• **Supplied material**:
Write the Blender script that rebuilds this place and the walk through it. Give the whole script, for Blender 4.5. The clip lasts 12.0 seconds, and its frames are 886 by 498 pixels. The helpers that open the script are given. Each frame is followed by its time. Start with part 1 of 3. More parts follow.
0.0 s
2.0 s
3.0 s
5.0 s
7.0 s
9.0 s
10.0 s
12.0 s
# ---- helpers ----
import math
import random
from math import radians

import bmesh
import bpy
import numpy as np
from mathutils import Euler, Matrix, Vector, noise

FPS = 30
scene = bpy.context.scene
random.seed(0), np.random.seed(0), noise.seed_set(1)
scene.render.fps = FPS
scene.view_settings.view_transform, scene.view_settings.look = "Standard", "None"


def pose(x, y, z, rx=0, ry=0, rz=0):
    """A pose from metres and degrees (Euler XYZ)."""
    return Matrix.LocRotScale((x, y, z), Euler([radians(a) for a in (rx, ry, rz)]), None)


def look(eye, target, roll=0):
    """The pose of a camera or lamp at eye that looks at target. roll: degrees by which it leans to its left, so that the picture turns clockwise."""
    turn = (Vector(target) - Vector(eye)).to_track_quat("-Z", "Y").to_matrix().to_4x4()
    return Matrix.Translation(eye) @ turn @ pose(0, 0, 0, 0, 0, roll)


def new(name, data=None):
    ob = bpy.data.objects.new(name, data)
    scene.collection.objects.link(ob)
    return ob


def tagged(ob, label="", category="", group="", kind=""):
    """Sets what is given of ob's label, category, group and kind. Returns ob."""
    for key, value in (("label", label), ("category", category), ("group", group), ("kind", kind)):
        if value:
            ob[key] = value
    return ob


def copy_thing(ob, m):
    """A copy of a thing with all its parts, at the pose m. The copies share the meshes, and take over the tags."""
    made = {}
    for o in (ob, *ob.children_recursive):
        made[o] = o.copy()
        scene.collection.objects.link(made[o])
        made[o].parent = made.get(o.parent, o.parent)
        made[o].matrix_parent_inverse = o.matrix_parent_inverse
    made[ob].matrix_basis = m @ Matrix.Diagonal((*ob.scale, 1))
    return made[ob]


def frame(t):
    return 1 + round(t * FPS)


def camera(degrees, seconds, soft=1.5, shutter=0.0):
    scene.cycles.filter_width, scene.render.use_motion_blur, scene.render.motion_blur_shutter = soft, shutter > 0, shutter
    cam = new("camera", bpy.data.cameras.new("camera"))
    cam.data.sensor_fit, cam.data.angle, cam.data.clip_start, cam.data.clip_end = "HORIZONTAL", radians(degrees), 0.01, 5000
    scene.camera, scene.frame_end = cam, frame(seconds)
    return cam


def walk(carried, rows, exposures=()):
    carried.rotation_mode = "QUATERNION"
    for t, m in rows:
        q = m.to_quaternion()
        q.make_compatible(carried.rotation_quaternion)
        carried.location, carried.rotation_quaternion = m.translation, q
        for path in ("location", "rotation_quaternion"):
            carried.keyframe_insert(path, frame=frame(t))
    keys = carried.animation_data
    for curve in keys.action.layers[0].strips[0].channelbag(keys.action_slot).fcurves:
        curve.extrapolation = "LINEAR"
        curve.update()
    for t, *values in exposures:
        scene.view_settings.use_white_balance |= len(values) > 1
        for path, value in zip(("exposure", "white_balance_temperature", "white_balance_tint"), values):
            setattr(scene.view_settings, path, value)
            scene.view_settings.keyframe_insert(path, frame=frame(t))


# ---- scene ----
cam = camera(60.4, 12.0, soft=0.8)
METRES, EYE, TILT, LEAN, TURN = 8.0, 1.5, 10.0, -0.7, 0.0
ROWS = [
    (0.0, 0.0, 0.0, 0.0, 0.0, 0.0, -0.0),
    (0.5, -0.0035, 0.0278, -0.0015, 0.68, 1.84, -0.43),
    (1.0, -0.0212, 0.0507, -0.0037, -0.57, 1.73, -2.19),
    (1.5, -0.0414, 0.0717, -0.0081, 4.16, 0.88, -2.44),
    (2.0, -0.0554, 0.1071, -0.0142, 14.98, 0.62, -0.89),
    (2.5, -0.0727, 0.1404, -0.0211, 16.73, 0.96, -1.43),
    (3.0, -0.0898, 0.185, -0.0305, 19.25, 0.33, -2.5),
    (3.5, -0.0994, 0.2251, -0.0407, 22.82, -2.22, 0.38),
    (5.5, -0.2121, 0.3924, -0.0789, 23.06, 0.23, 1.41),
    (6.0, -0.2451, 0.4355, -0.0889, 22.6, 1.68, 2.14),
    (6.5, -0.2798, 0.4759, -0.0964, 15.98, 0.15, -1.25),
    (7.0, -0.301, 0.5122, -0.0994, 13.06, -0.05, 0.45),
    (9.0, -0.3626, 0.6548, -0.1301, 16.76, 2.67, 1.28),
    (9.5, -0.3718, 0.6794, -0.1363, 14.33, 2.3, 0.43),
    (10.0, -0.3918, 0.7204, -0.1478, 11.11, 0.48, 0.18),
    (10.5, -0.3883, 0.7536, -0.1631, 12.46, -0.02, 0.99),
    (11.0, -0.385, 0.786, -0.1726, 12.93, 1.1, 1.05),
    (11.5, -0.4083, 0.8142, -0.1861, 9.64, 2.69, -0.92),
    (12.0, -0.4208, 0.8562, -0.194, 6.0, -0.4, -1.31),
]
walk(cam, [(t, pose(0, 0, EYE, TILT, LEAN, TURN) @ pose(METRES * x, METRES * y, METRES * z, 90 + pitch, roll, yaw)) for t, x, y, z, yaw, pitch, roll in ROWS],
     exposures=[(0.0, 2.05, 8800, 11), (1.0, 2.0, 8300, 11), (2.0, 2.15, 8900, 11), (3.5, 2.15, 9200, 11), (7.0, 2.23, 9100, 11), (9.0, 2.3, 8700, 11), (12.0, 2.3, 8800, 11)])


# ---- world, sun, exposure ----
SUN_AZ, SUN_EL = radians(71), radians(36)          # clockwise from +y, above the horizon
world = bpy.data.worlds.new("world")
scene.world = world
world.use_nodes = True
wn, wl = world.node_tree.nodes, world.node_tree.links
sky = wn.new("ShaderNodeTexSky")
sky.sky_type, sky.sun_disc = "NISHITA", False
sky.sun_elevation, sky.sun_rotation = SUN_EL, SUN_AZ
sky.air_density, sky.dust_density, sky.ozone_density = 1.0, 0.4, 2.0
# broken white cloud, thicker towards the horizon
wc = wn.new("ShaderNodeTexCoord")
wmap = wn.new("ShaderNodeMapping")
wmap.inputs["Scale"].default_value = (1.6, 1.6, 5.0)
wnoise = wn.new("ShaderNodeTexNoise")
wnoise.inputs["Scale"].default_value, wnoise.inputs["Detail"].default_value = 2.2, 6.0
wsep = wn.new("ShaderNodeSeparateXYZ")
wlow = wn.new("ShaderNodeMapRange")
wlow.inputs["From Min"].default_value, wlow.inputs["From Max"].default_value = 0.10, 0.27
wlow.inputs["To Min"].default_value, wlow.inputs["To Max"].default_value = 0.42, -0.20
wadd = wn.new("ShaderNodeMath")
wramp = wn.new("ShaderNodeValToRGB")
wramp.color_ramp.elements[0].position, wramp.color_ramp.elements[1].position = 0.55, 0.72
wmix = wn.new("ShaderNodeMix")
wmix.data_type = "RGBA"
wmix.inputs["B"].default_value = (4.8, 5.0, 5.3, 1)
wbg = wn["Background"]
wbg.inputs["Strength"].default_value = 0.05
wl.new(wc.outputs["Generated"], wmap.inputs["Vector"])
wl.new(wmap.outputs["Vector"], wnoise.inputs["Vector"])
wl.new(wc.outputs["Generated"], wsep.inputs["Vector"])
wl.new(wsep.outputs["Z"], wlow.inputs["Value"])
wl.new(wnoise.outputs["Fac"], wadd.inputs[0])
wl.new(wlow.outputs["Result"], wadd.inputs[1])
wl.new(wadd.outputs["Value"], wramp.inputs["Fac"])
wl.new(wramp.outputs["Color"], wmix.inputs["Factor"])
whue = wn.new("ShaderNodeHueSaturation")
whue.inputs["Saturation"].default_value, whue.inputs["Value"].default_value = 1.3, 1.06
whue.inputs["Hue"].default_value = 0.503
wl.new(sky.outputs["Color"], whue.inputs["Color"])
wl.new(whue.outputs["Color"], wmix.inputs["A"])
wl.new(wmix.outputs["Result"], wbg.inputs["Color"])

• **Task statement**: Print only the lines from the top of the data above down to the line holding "pose from metres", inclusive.

• **Response to this exercise**:
Write the Blender script that rebuilds this place and the walk through it. Give the whole script, for Blender 4.5. The clip lasts 12.0 seconds, and its frames are 886 by 498 pixels. The helpers that open the script are given. Each frame is followed by its time. Start with part 1 of 3. More parts follow.
0.0 s
2.0 s
3.0 s
5.0 s
7.0 s
9.0 s
10.0 s
12.0 s
# ---- helpers ----
import math
import random
from math import radians

import bmesh
import bpy
import numpy as np
from mathutils import Euler, Matrix, Vector, noise

FPS = 30
scene = bpy.context.scene
random.seed(0), np.random.seed(0), noise.seed_set(1)
scene.render.fps = FPS
scene.view_settings.view_transform, scene.view_settings.look = "Standard", "None"


def pose(x, y, z, rx=0, ry=0, rz=0):
    """A pose from metres and degrees (Euler XYZ)."""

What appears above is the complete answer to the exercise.